After falling behind Manitoba at the end of 2022, Prince Edward Island again led the country in January, recording the highest inflation rate of any jurisdiction in Canada.
But that rate is coming down.
P.E.I.'s annual average Consumer Price Index for the first month of 2023 was 7.0 per cent, compared to 7.7 per cent a month earlier and 8.8 in in January 2022.
Overall across Canada, the rate for January 2023 was 5.9 per cent on a year-over-year basis.
"In January, prices rose 4.9 per cent on a year-over-year basis excluding food and energy and 5.4 per cent excluding mortgage interest cost," Statistics Canada said in a news release. "In both cases, year-over-year price growth slowed compared with December."

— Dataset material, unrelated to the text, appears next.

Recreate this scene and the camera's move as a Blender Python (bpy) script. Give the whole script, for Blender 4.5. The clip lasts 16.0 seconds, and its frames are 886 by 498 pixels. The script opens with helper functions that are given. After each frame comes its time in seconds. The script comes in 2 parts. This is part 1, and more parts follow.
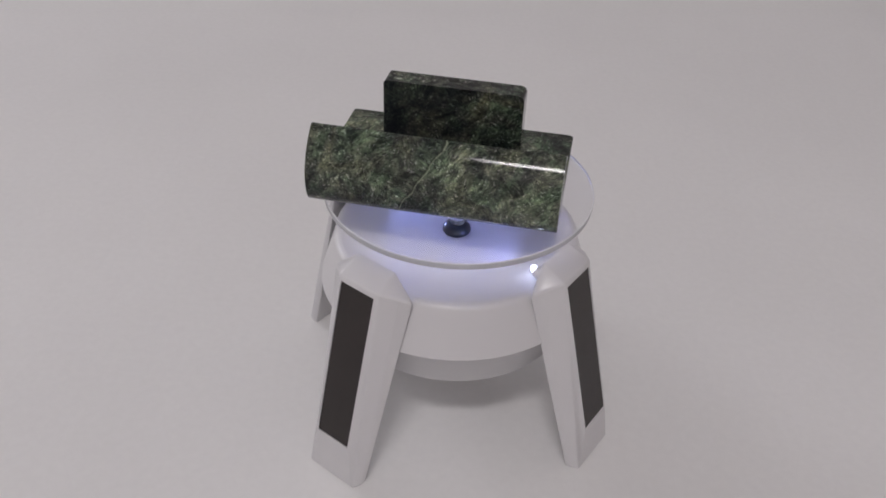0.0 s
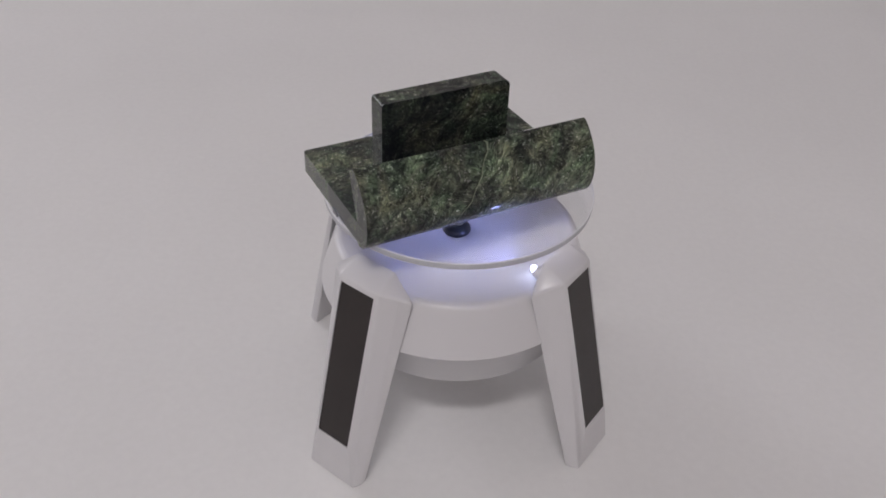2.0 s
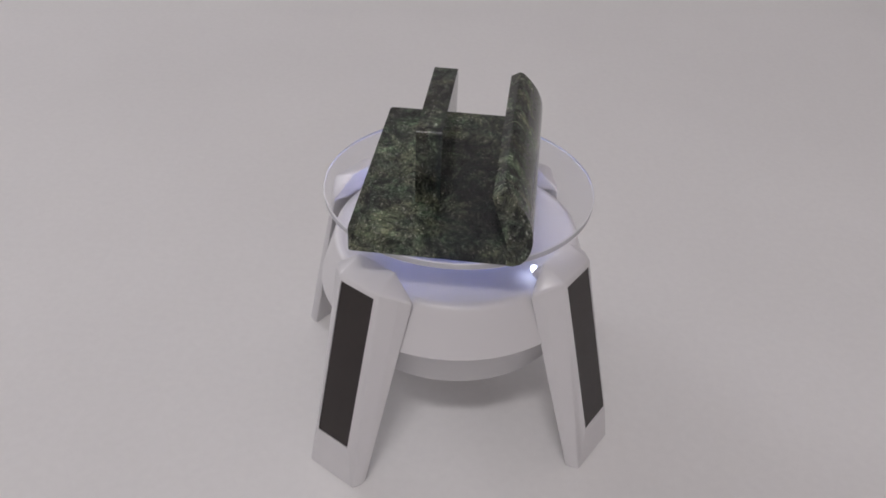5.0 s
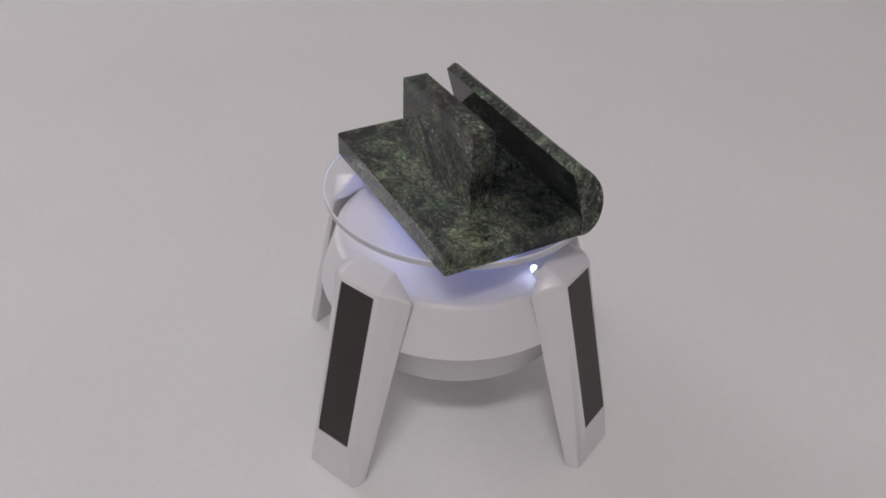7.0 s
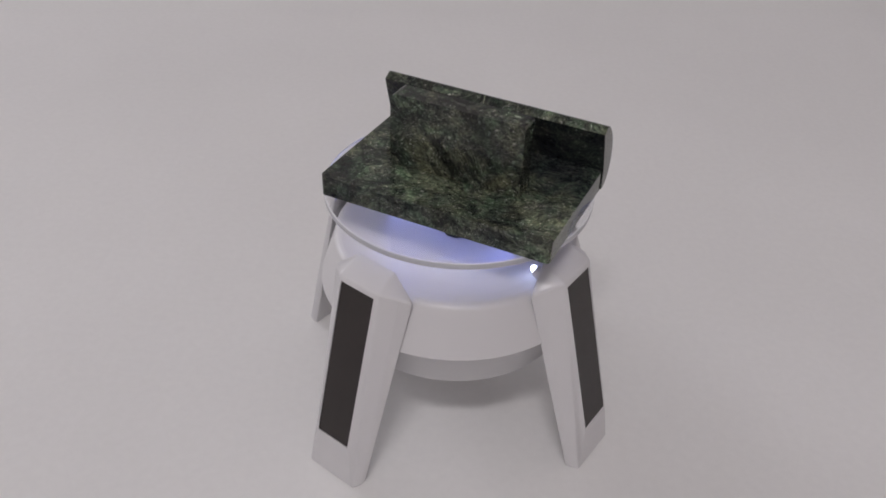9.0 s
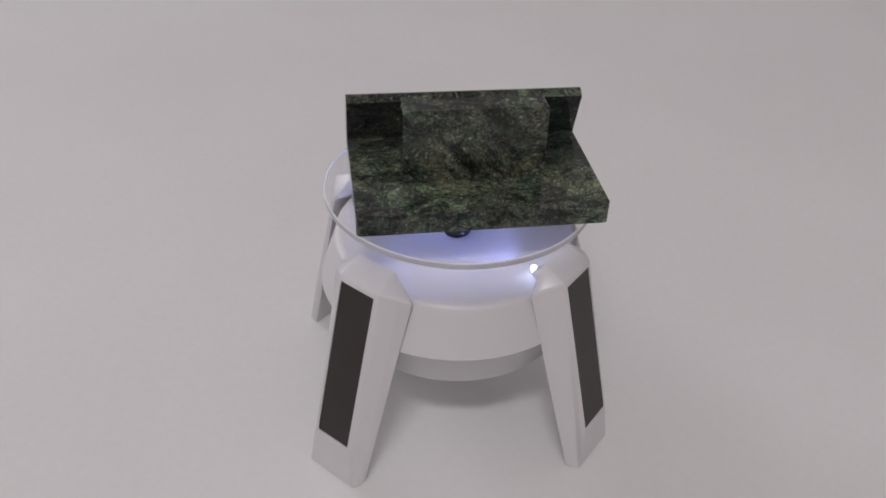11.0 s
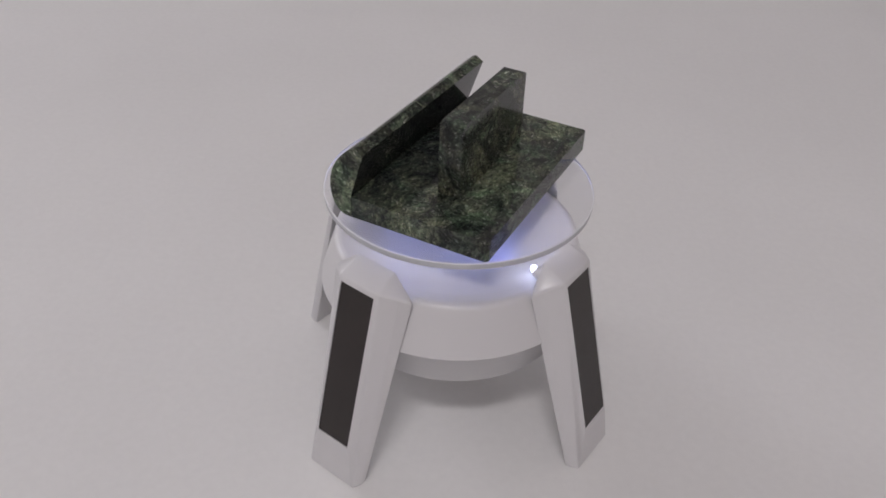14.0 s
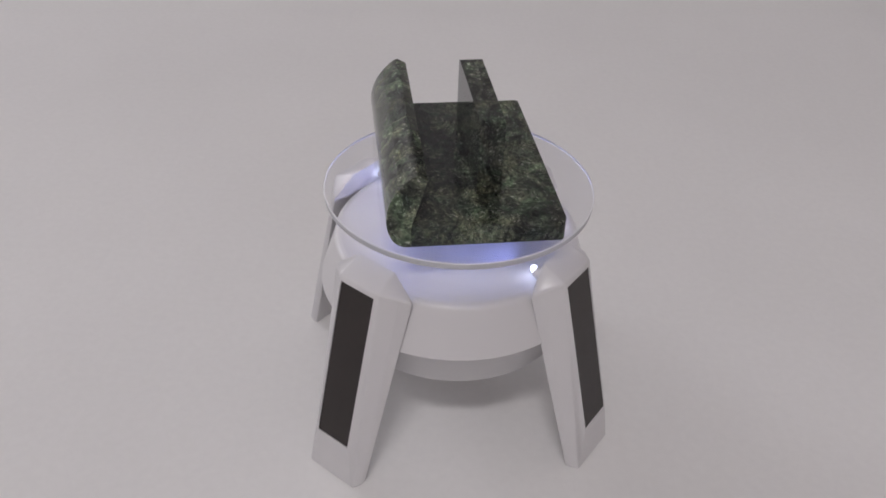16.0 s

Canadians with mortgages paid 21 per cent more in January of this year than they did a year earlier, after the Bank of Canada launched a series of interest rate increases to cool down the economy and help keep overall prices in check.
Statistics Canada also recorded increases in petroleum prices across the country, blaming them on "refinery closures in the southwestern United States following winter storm Elliot." That was the name the Weather Channel gave to a major storm system that blasted the continent the week before Christmas.
In Prince Edward Island's two cities, Statistics Canada said buyers paid an average of 161.8 cents per litre for unleaded gas in January, more than 10 cents higher than a month earlier.
The cost of diesel and household heating fuel was down, however — by 45.4 cents a litre and 6.6 cents a litre respectively.